Begin Data section

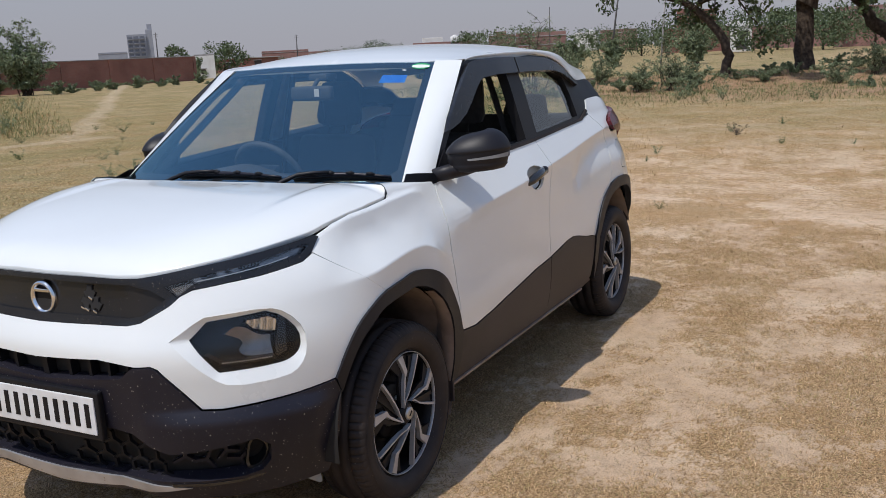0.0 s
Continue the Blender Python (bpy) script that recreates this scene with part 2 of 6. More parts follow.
def sheet(loop, holes, step, lines=None):
    """A triangle net over an outline with holes, with its rows of points laid along pressed lines."""
    loops = [dense(q, step * 0.8) for q in [loop, *holes]]
    flat = [p for q in loops for p in q]
    edges, o, spans = [], 0, []
    for q in loops:
        edges += [(o + i, o + (i + 1) % len(q)) for i in range(len(q))]
        spans.append((o, len(q)))
        o += len(q)
    us, vs = [p[0] for p in loops[0]], [p[1] for p in loops[0]]
    gx = np.arange(min(us) + step / 2, max(us), step)
    gy = np.arange(min(vs) + step / 2, max(vs), step)
    grid = np.array([(a, b) for a in gx for b in gy]) if len(gx) and len(gy) else np.zeros((0, 2))
    if len(grid):
        ok = within(loops[0], grid)
        for q in loops[1:]:
            ok &= ~within(q, grid)
        edge = np.array(flat)
        grid = grid[ok]
        if len(grid):
            near = np.min(np.hypot(grid[:, None, 0] - edge[None, :, 0], grid[:, None, 1] - edge[None, :, 1]), axis=1)
            grid = grid[near > step * 0.45]
    if lines is not None and len(lines):
        edge = np.array(flat)
        ok = within(loops[0], lines)
        for q in loops[1:]:
            ok &= ~within(q, lines)
        lines = lines[ok]
        if len(lines):
            near = np.min(np.hypot(lines[:, None, 0] - edge[None, :, 0], lines[:, None, 1] - edge[None, :, 1]), axis=1)
            lines = lines[near > 0.003]
        if len(lines) and len(grid):
            near = np.min(np.hypot(grid[:, None, 0] - lines[None, :, 0], grid[:, None, 1] - lines[None, :, 1]), axis=1)
            grid = grid[near > 0.008]
        grid = np.concatenate([grid, lines]) if len(grid) else lines
    pts = flat + [tuple(p) for p in grid]
    co, _, tris, vo, _, _ = delaunay_2d_cdt([Vector(p) for p in pts], edges, [], 0, 1e-7)
    co = np.array([tuple(c) for c in co])
    tris = [tuple(t) for t in tris]
    mid = np.array([co[list(t)].mean(axis=0) for t in tris])
    ok = within(loops[0], mid)
    for q in loops[1:]:
        ok &= ~within(q, mid)
    back = {}
    for i, src in enumerate(vo):
        for k in src:
            back[k] = i
    rims = [[back[o + i] for i in range(n)] for o, n in spans]
    return co, [t for t, good in zip(tris, ok) if good], rims




def surface_normal(surf, u, v, e=0.002):
    a = surf(u + e, v) - surf(u - e, v)
    b = surf(u, v + e) - surf(u, v - e)
    n = a.cross(b)
    if n.length < 1e-12:
        return Vector((0, 0, 1))
    n.normalize()
    p = surf(u, v)
    c = Vector((max(-2.3, min(-0.1, p.x)), 0, 0.75))
    return n if n.dot(p - c) > 0 else -n


def panel_data(surf, loop, holes=(), step=0.035, depth=0.012, off=0.0):
    co, tris, rims = sheet(loop, holes, step, CREASE_ROWS if surf is side and step <= 0.03 else None)
    ps, ns = [], []
    for u, v in co:
        n = surface_normal(surf, u, v)
        ps.append(surf(u, v) + n * off)
        ns.append(n)
    fs = []
    for a, b, c in tris:
        g = (ps[b] - ps[a]).cross(ps[c] - ps[a])
        if g.length > 1e-10:
            fs.append((a, b, c) if g.dot(ns[a] + ns[b] + ns[c]) > 0 else (a, c, b))
    tops = len(fs)
    if depth:
        for q in rims:
            base = len(ps)
            ps += [ps[i] - ns[i] * depth for i in q]
            fs += [(q[k], q[(k + 1) % len(q)], base + (k + 1) % len(q), base + k) for k in range(len(q))]
    return ps, fs, tops, ns


def panel_mesh(name, ps, fs, tops, ns, mat, parent, label):
    ob = mesh_ob(name, ps, fs, mat, parent, label, True, tops)
    loops = []
    for i, f in enumerate(fs):
        loops += [tuple(ns[k]) if i < tops else (0.0, 0.0, 0.0) for k in f]
    ob.data.normals_split_custom_set(loops)
    return ob


def panel(name, surf, loop, mat, parent, label="", holes=(), step=0.035, depth=0.012, off=0.0, sides="both"):
    """A curved panel cut to an outline on a surface, with its edges turned in. sides: left, right, both (two objects) or across (one, over the middle)."""
    ps, fs, tops, ns = panel_data(surf, loop, holes, step, depth, off)
    mir = [Vector((p.x, -p.y, p.z)) for p in ps]
    mns = [Vector((n.x, -n.y, n.z)) for n in ns]
    mfs = [f[::-1] for f in fs]
    if sides == "across":
        n = len(ps)
        same = {}
        for i, p in enumerate(ps):
            if abs(p.y) < 0.0025:
                p.y = 0.0
                same[i + n] = i
                if i < len(ns):
                    ns[i] = Vector((ns[i].x, 0, ns[i].z)).normalized()
        other = [tuple(same.get(k + n, k + n) for k in f) for f in mfs]
        keep = lambda f: not all(k in same.values() or k in same for k in f)
        a = [f for f in fs[:tops] + other[:tops]]
        b = [f for f in fs[tops:] + other[tops:] if keep(f)]
        full = {i: v for i, v in enumerate(ns)}
        full.update({i + n: v for i, v in enumerate(mns)})
        return [panel_mesh(name, ps + mir, a + b, len(a), full, mat, parent, label)]
    made = []
    if sides in ("left", "both"):
        made.append(panel_mesh(name, ps, fs, tops, ns, mat, parent, label))
    if sides in ("right", "both"):
        made.append(panel_mesh(name, mir, mfs, tops, mns, mat, parent, label))
    return made


def strip(a, b, closed=True):
    """Faces between two lines of equal length: verts and faces."""
    n = len(a)
    return list(a) + list(b), [(i, (i + 1) % n, n + (i + 1) % n, n + i) for i in range(n if closed else n - 1)]


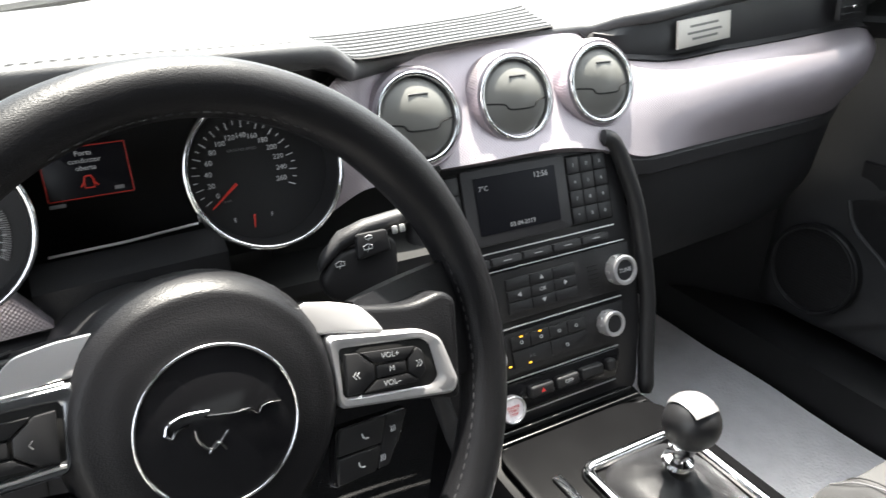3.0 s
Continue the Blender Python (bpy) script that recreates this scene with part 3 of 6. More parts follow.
# ---- steering wheel ----
wheel = thing("steering_wheel", "black leather three-spoke steering wheel with silver accents", "steering wheel", (-0.37, 0.05, 0.78))
WT = radians(22.5)
HUB = at((-0.37, 0.0, 0.80), (1, 0, 0), (0, math.sin(WT), math.cos(WT))) @ pose(0, 0, 0, 0, 6, 0)  # middle of the badge; z points at the driver
SPIN = -6.2  # the wheel stands slightly turned
ARM = HUB @ Matrix.Translation((0.0025, 0.0033, -0.0175)) @ pose(0, 0, 0, 0, 0, SPIN)
LOW_ARM = HUB @ pose(0, 0, 0, 0, 0, SPIN)
RIM_R, RIM_T, RIM_YAW, RIM_PITCH = 0.1680, 0.0162, radians(15.1), radians(24.5)
facing = Vector((math.sin(RIM_YAW) * math.cos(RIM_PITCH), -math.cos(RIM_YAW) * math.cos(RIM_PITCH), math.sin(RIM_PITCH)))
across = Vector((math.cos(RIM_YAW), math.sin(RIM_YAW), 0))
RIM = at((-0.3504, 0.0247, 0.7863), across, facing.cross(across))  # middle of the rim; z points at the driver
bm = B()
ringpts, radii = [], []
for k in range(96):
    a = 2 * math.pi * k / 96
    swell = 1.0 + 0.13 * (math.exp(-(((math.degrees(a) % 360) - 35) / 14) ** 2) + math.exp(-(((math.degrees(a) % 360) - 145) / 14) ** 2))
    ringpts.append(RIM @ Vector((RIM_R * math.cos(a), RIM_R * math.sin(a), 0)))
    radii.append(RIM_T * swell)
tube(bm, ringpts, radii, 16, closed=True)
rim = part("rim", bm, LEATHER, wheel, "thick grained black leather rim")
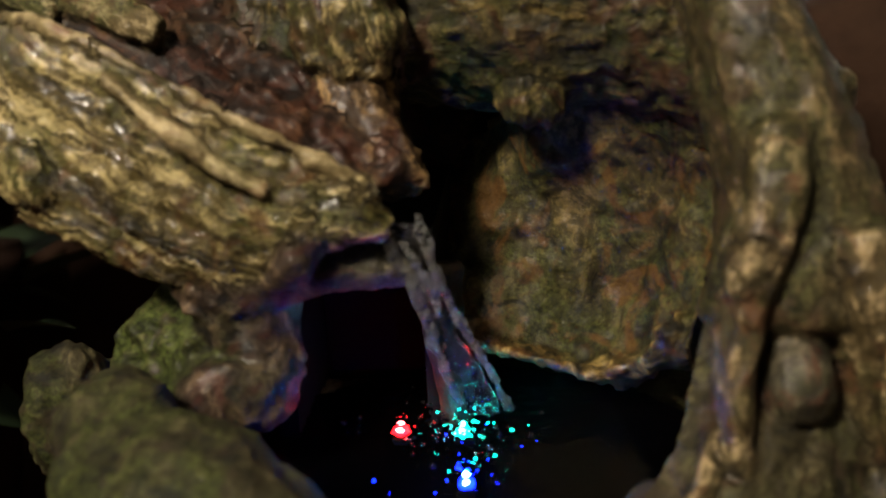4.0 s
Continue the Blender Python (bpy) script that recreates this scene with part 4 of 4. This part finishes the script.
piece("rear_body", "dark rear body of the stump", [((-0.0312, 0.1050, 0.2505), (-0.0008, 0.1050, 0.2505), 0.0120), ((-0.0675, 0.1000, 0.2224), (0.0183, 0.1000, 0.2224), 0.0200), ((-0.0865, 0.0950, 0.2001), (0.0331, 0.0900, 0.2015), 0.0250), ((-0.1102, 0.0850, 0.1716), (0.0495, 0.0800, 0.1735), 0.0250), ((-0.1156, 0.0850, 0.1434), (0.0521, 0.0800, 0.1456), 0.0300)],
    DARKROCK, lump=0.004, seed=71, step=0.002)


# ---------------------------------------------------------------- one cast body
LONG_GRAIN = {"golden_bark": 0.9, "olive_gold_bark": 0.6, "bark_shell": 0.9, "tan_root_bark": 0.3, "olive_tan_root": 0.4, "olive_wet_bark": 0.45, "pale_worn_rim": 0.5, "wet_brown_bark": 0.9, "dark_moss_crag": 0.4, "mossy_stone": 0.1, "olive_root_flank": 0.2}


def fuse(cast, voxel, reach, rounds):
    """Melts overlapping pieces into one cast surface with filleted joints, and hands each piece back its own share of the skin."""
    obs = [ob for ob, paint in cast]
    V, Fs, GR, ID, n0 = [], [], [], [], 0
    for k, ob in enumerate(obs):
        me = ob.data
        v = np.zeros(len(me.vertices) * 3, np.float32)
        me.vertices.foreach_get("co", v)
        gr = np.zeros(len(me.vertices) * 3, np.float32)
        me.attributes["grain"].data.foreach_get("vector", gr)
        V.append(v.reshape(-1, 3))
        GR.append(gr.reshape(-1, 3))
        ID.append(np.full(len(me.vertices), k))
        Fs += [tuple(i + n0 for i in p.vertices) for p in me.polygons]
        n0 += len(me.vertices)
    V, GR, ID = np.vstack(V), np.vstack(GR), np.concatenate(ID)
    whole = bpy.data.meshes.new("whole")
    whole.from_pydata(V.tolist(), [], Fs)
    tmp = new("whole", whole)
    mod = tmp.modifiers.new("remesh", "REMESH")
    mod.mode, mod.voxel_size, mod.adaptivity = "VOXEL", voxel, 0.0
    skin = bpy.data.meshes.new_from_object(tmp.evaluated_get(bpy.context.evaluated_depsgraph_get()))
    bpy.data.objects.remove(tmp)
    bpy.data.meshes.remove(whole)
    n = len(skin.vertices)
    P = np.zeros(n * 3, np.float32)
    skin.vertices.foreach_get("co", P)
    P = P.reshape(-1, 3).astype(float)
    E = np.zeros(len(skin.edges) * 2, np.int32)
    skin.edges.foreach_get("vertices", E)
    E = E.reshape(-1, 2)
    polys = np.zeros(len(skin.polygons) * 4, np.int32)
    skin.polygons.foreach_get("vertices", polys)
    polys = polys.reshape(-1, 4)
    tree = KDTree(len(V))
    for i, co in enumerate(V.tolist()):
        tree.insert(co, i)
    tree.balance()
    jit = P + 0.0012 * np.stack([fbm(P * 220, 2, 91), fbm(P * 220, 2, 92), fbm(P * 220, 2, 93)], -1)
    near = np.array([tree.find(co)[1] for co in jit.tolist()])
    owner = ID[near]
    deg = np.bincount(E.ravel(), minlength=n).astype(float)
    src, dst = np.concatenate([E[:, 0], E[:, 1]]), np.concatenate([E[:, 1], E[:, 0]])
    dst = dst[np.argsort(src, kind="stable")]
    first = np.concatenate([[0], np.cumsum(deg)[:-1]]).astype(np.int64)

    def around(A):
        return np.add.reduceat(A[dst], first, axis=0) / deg[:, None].astype(A.dtype)

    w = np.zeros(n)
    cut = owner[E[:, 0]] != owner[E[:, 1]]
    w[E[cut].ravel()] = 1.0
    for _ in range(reach):
        spread = np.zeros(n)
        np.maximum.at(spread, E[:, 0], w[E[:, 1]])
        np.maximum.at(spread, E[:, 1], w[E[:, 0]])
        w = np.maximum(w, spread * 0.72)
    w = 0.12 + 0.88 * w
    for r in range(rounds):
        S = around(P)
        k = w if r > 0 else np.maximum(w, 0.2)
        P = P + 0.6 * (k * (w > 0.2) if r > 0 else k)[:, None] * (S - P)
    fn = np.cross(P[polys[:, 2]] - P[polys[:, 0]], P[polys[:, 3]] - P[polys[:, 1]])
    N = np.zeros((n, 3))
    for c in range(4):
        for a in range(3):
            N[:, a] += np.bincount(polys[:, c], fn[:, a], n)
    N /= np.linalg.norm(N, axis=1)[:, None] + 1e-12
    # crisp grain again over the melted skin
    long = np.array([LONG_GRAIN.get(paint["name"], 0.15) for ob, paint in cast])[owner]
    gq = GR[near] + 0.0022 * np.stack([fbm(P * 45, 2, 96), fbm(P * 45, 2, 97), 0 * P[:, 0]], -1)
    streak = ridged(gq * 270, 3, 98) - 0.3 - 0.4 * np.exp(-(vnoise(gq * 140, 99) / 0.07) ** 2)
    worn_off = np.clip(0.5 + 0.9 * fbm(P * 38, 3, 94), 0.05, 1.0)
    D = 0.00024 * (1 - 0.85 * long) * fbm(P * 330, 3, 95, 0.7) + long * (0.00095 * worn_off * streak + 0.0003 * ridged(gq * 460, 2, 100))
    P = P + N * D[:, None]

    def blurred(A, rounds):
        for _ in range(rounds):
            A = 0.25 * A + 0.75 * around(A)
        return A

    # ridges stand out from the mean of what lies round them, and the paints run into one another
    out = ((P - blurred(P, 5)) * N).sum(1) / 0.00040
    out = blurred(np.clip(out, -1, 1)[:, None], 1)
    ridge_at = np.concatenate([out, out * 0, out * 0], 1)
    tints = blurred(np.array([np.ravel(paint["tint"]) for ob, paint in cast], np.float32)[owner], 9)
    mine = owner[polys[:, 0]]
    for k, ob in enumerate(obs):
        f = polys[mine == k]
        if len(f) == 0:
            continue
        used, inv = np.unique(f, return_inverse=True)
        me = bpy.data.meshes.new(ob.name)
        me.from_pydata(P[used].tolist(), [], inv.reshape(-1, 4).tolist())
        at = me.attributes.new("grain", "FLOAT_VECTOR", "POINT")
        at.data.foreach_set("vector", GR[near[used]].astype(np.float32).ravel())
        for t, name in enumerate(TINTS):
            me.attributes.new(name, "FLOAT_VECTOR", "POINT").data.foreach_set("vector", tints[used, 3 * t:3 * t + 3].astype(np.float32).ravel())
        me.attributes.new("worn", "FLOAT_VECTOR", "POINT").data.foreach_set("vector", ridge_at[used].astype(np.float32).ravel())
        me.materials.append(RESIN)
        me.shade_smooth()
        me.normals_split_custom_set_from_vertices(N[used].tolist())
        ob.data = me
    bpy.data.meshes.remove(skin)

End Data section

→ Do this
Read through the data and copy every line where "that" shows up.

→ Task response
Continue the Blender Python (bpy) script that recreates this scene with part 2 of 6. More parts follow.
Continue the Blender Python (bpy) script that recreates this scene with part 3 of 6. More parts follow.
Continue the Blender Python (bpy) script that recreates this scene with part 4 of 4. This part finishes the script.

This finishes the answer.